Sometimes the best songs come from the weirdest places. A broken heart. A bad breakup. Or in Justin Sconza‘s case? A random fact about extinct birds that got stuck in his head and refused to leave.
The Chicago-born just dropped “Native Birds of Guam” as the first single from his sixth full-length album Fantasy, and this thing rips. Sconza heard someone mention that the native birds of Guam are gone. Didn’t know that before. Found it striking. And instead of just filing it away as trivia, he built a two-minute power-pop rocket around it.
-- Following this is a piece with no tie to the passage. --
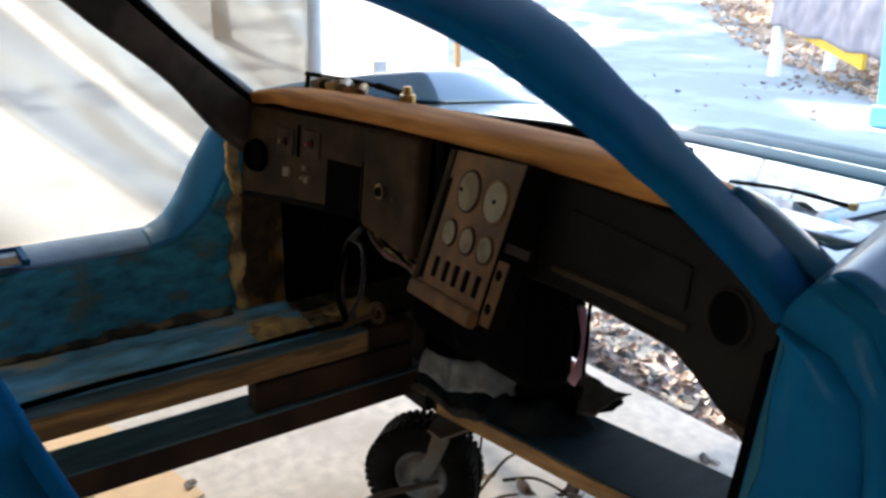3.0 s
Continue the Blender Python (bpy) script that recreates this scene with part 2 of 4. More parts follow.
# ---- building helpers ----
def part(name, bm, material, parent=None, label="", smooth=False, solid=0.0, bevel=0.0):
    me = bpy.data.meshes.new(name)
    bmesh.ops.recalc_face_normals(bm, faces=bm.faces)
    if smooth:
        for f in bm.faces:
            f.smooth = True
    bm.to_mesh(me)
    bm.free()
    me.materials.append(material)
    ob = new(name, me)
    if parent:
        ob.parent = parent
    if label:
        tagged(ob, label)
    if solid:
        md = ob.modifiers.new("thick", "SOLIDIFY")
        md.thickness = solid
        md.offset = 0
    if bevel:
        md = ob.modifiers.new("edge", "BEVEL")
        md.width = bevel
        md.segments = 2
        md.limit_method = "ANGLE"
    return ob


def thing(name, label, category, at=(0, 0, 0), group="", kind=""):
    ob = new(name)
    ob.empty_display_size = 0.05
    ob.location = at
    return tagged(ob, label, category, group, kind)


def box(bm, lo, hi, m=None):
    vs = [bm.verts.new((x, y, z)) for x in (lo[0], hi[0]) for y in (lo[1], hi[1]) for z in (lo[2], hi[2])]
    if m:
        for v in vs:
            v.co = m @ v.co
    for f in ((0, 1, 3, 2), (4, 6, 7, 5), (0, 4, 5, 1), (2, 3, 7, 6), (0, 2, 6, 4), (1, 5, 7, 3)):
        bm.faces.new([vs[i] for i in f])
    return bm


def boxed(lo, hi, m=None):
    return box(bmesh.new(), lo, hi, m)


def grid(fn, nu, nv, bm=None, closed_u=False):
    """A sheet of quads: fn(u, v) with u and v from 0 to 1."""
    bm = bm or bmesh.new()
    rows = []
    for i in range(nu + (0 if closed_u else 1)):
        rows.append([bm.verts.new(fn(i / nu, j / nv)) for j in range(nv + 1)])
    k = len(rows)
    for i in range(nu):
        a, b = rows[i], rows[(i + 1) % k]
        for j in range(nv):
            bm.faces.new((a[j], b[j], b[j + 1], a[j + 1]))
    return bm


def smoothpath(pts, n=6):
    """Catmull-Rom through the points."""
    p = [Vector(q) for q in pts]
    p = [2 * p[0] - p[1]] + p + [2 * p[-1] - p[-2]]
    out = []
    for i in range(1, len(p) - 2):
        for k in range(n):
            t = k / n
            a, b, c, d = p[i - 1 : i + 3]
            out.append(0.5 * (2 * b + (c - a) * t + (2 * a - 5 * b + 4 * c - d) * t * t + (3 * b - a - 3 * c + d) * t**3))
    out.append(p[-2])
    return out


def sweep(pts, wide, thick, side=(1, 0, 0), power=2.6, seg=16, bm=None, caps=True):
    """A bar with a rounded section along a path: wide along `side` made square to the path, thick across it. wide and thick may be lists."""
    bm = bm or bmesh.new()
    n = len(pts)
    rings = []
    for i, p in enumerate(pts):
        p = Vector(p)
        t = (Vector(pts[min(i + 1, n - 1)]) - Vector(pts[max(i - 1, 0)])).normalized()
        s = side[i] if isinstance(side, list) else side
        s = Vector(s)
        s = (s - t * s.dot(t)).normalized()
        u = t.cross(s)
        f = i / (n - 1)
        w = wide if not isinstance(wide, (list, tuple)) else np.interp(f, np.linspace(0, 1, len(wide)), wide)
        h = thick if not isinstance(thick, (list, tuple)) else np.interp(f, np.linspace(0, 1, len(thick)), thick)
        ring = []
        for k in range(seg):
            a = 2 * math.pi * k / seg
            c, d = math.cos(a), math.sin(a)
            ring.append(bm.verts.new(p + s * (w / 2 * math.copysign(abs(c) ** (2 / power), c)) + u * (h / 2 * math.copysign(abs(d) ** (2 / power), d))))
        rings.append(ring)
    for a, b in zip(rings, rings[1:]):
        for k in range(seg):
            bm.faces.new((a[k], a[(k + 1) % seg], b[(k + 1) % seg], b[k]))
    if caps:
        bm.faces.new(rings[0][::-1])
        bm.faces.new(rings[-1])
    return bm


def wire(name, pts, r, material, parent=None, label="", n=6):
    return part(name, sweep(smoothpath(pts, n), 2 * r, 2 * r, (0.3, 0.5, 0.8), 2, 8), material, parent, label, True)


def disc(bm, centre, axis, r, depth, seg=28, r2=None):
    """A closed cylinder or cone frustum along axis from centre."""
    m = Vector(axis).normalized().to_track_quat("Z", "Y").to_matrix()
    c = Vector(centre)
    r2 = r if r2 is None else r2
    a = [bm.verts.new(c + m @ Vector((r * math.cos(q), r * math.sin(q), 0))) for q in np.linspace(0, 2 * math.pi, seg, endpoint=False)]
    b = [bm.verts.new(c + m @ Vector((r2 * math.cos(q), r2 * math.sin(q), depth))) for q in np.linspace(0, 2 * math.pi, seg, endpoint=False)]
    for k in range(seg):
        bm.faces.new((a[k], a[(k + 1) % seg], b[(k + 1) % seg], b[k]))
    bm.faces.new(a[::-1])
    bm.faces.new(b)
    return bm


def lathe(centre, axis, prof, seg=40, bm=None):
    """Turned shape: prof is rows of (radius, along axis)."""
    bm = bm or bmesh.new()
    m = Vector(axis).normalized().to_track_quat("Z", "Y").to_matrix()
    c = Vector(centre)
    rings = [[bm.verts.new(c + m @ Vector((r * math.cos(q), r * math.sin(q), h))) for q in np.linspace(0, 2 * math.pi, seg, endpoint=False)] for r, h in prof]
    for a, b in zip(rings, rings[1:]):
        for k in range(seg):
            bm.faces.new((a[k], a[(k + 1) % seg], b[(k + 1) % seg], b[k]))
    return bm


# ---- ground and setting ----
def lerp(v, xs, ys):
    return float(np.interp(v, xs, ys))


def soft(v, xs, ys, w=0.055):
    """lerp with rounded corners."""
    return sum(lerp(v + w * k / 3, xs, ys) for k in range(-3, 4)) / 7


def ground_z(x, y):
    d = max(0.0, (y - 0.72 * x) - 22.0)
    return -0.05 + 0.012 * noise.noise(Vector((x * 0.8, y * 0.8, 0))) * min(1, max(0, y - 1.2)) + 0.10 * d ** 1.1 * 0.6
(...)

That’s songwriting, folks.
Now here’s the thing about Justin Sconza—he’s a one-man army. Wrote the songs. Played every instrument. Recorded the whole damn album himself. And not in some fancy studio with million-dollar gear. We’re talking a bright, sunny attic for most of it, with piano parts tracked in the living room. He used a Tascam analogue cassette four-track and a Tascam digital multitrack recorder. No DAW beyond storing tracks. This is analogue-leaning, hands-on, real-deal recording.
“Native Birds of Guam” is a nod to the Ramones, and you feel it immediately. Punchy. Direct. Fast. No wasted notes, no dragged-out intros—just guitars in your face and a rhythm that dares you not to move. But here’s the twist: underneath that punk energy, Sconza layered in more synthesizers than his previous work. Manually played fast arpeggios that outline chord changes alongside the melody. It’s bubbly. Effervescent. Gives the track this shimmering texture that separates it from straight-up punk revival.
Sconza’s been at this since first grade piano, picked up guitar in seventh, played in countless bands with garage rock and psychedelic influences. The song sits on Fantasy, an album about that space between reality and imagination—the things we wish we’d said, the moments we replay differently in our heads. And somehow, a fact about extinct birds became the perfect entry point.
“Native Birds of Guam” is out now. Let those arpeggios wash over you. And keep your eyes on Justin Sconza—the man’s building something real, one attic recording at a time.